An exact copy of all the data is required, with pictures left out.

*** Given data ***

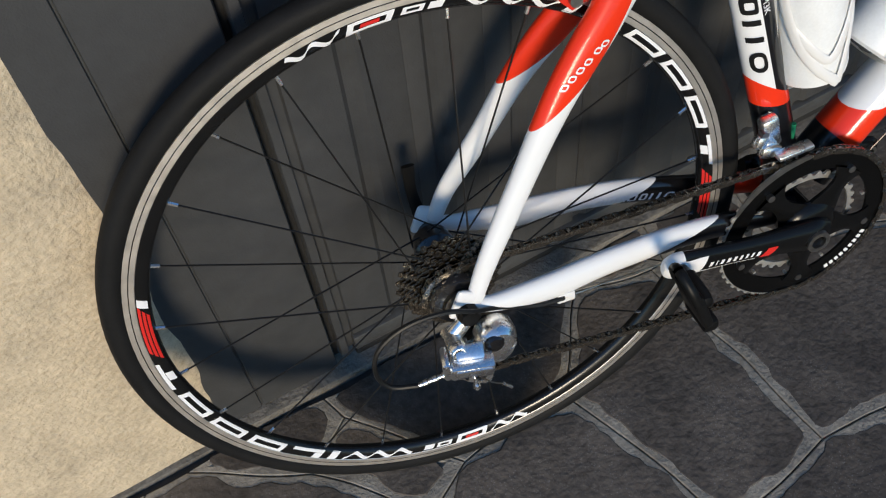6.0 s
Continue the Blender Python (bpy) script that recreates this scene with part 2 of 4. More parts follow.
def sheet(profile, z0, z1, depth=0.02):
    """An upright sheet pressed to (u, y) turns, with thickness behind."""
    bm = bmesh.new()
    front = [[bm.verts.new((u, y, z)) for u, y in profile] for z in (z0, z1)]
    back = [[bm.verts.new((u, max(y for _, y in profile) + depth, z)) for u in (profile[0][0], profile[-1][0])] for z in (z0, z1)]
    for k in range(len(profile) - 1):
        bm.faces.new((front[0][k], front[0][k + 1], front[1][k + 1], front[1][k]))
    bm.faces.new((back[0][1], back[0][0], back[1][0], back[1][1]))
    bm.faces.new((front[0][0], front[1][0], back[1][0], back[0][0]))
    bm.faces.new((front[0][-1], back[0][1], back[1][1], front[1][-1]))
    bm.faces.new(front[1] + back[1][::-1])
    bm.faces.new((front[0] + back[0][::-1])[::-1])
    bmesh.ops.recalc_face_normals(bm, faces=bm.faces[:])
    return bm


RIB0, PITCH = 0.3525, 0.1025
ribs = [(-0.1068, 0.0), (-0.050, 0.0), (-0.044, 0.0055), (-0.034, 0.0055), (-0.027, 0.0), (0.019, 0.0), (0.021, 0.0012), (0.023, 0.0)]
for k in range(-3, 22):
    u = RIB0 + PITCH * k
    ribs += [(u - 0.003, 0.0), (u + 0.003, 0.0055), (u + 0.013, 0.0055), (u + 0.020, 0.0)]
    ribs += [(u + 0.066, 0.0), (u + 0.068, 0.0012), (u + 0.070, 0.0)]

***

• [Finished exercise]:
6.0 s
Continue the Blender Python (bpy) script that recreates this scene with part 2 of 4. More parts follow.
def sheet(profile, z0, z1, depth=0.02):
    """An upright sheet pressed to (u, y) turns, with thickness behind."""
    bm = bmesh.new()
    front = [[bm.verts.new((u, y, z)) for u, y in profile] for z in (z0, z1)]
    back = [[bm.verts.new((u, max(y for _, y in profile) + depth, z)) for u in (profile[0][0], profile[-1][0])] for z in (z0, z1)]
    for k in range(len(profile) - 1):
        bm.faces.new((front[0][k], front[0][k + 1], front[1][k + 1], front[1][k]))
    bm.faces.new((back[0][1], back[0][0], back[1][0], back[1][1]))
    bm.faces.new((front[0][0], front[1][0], back[1][0], back[0][0]))
    bm.faces.new((front[0][-1], back[0][1], back[1][1], front[1][-1]))
    bm.faces.new(front[1] + back[1][::-1])
    bm.faces.new((front[0] + back[0][::-1])[::-1])
    bmesh.ops.recalc_face_normals(bm, faces=bm.faces[:])
    return bm


RIB0, PITCH = 0.3525, 0.1025
ribs = [(-0.1068, 0.0), (-0.050, 0.0), (-0.044, 0.0055), (-0.034, 0.0055), (-0.027, 0.0), (0.019, 0.0), (0.021, 0.0012), (0.023, 0.0)]
for k in range(-3, 22):
    u = RIB0 + PITCH * k
    ribs += [(u - 0.003, 0.0), (u + 0.003, 0.0055), (u + 0.013, 0.0055), (u + 0.020, 0.0)]
    ribs += [(u + 0.066, 0.0), (u + 0.068, 0.0012), (u + 0.070, 0.0)]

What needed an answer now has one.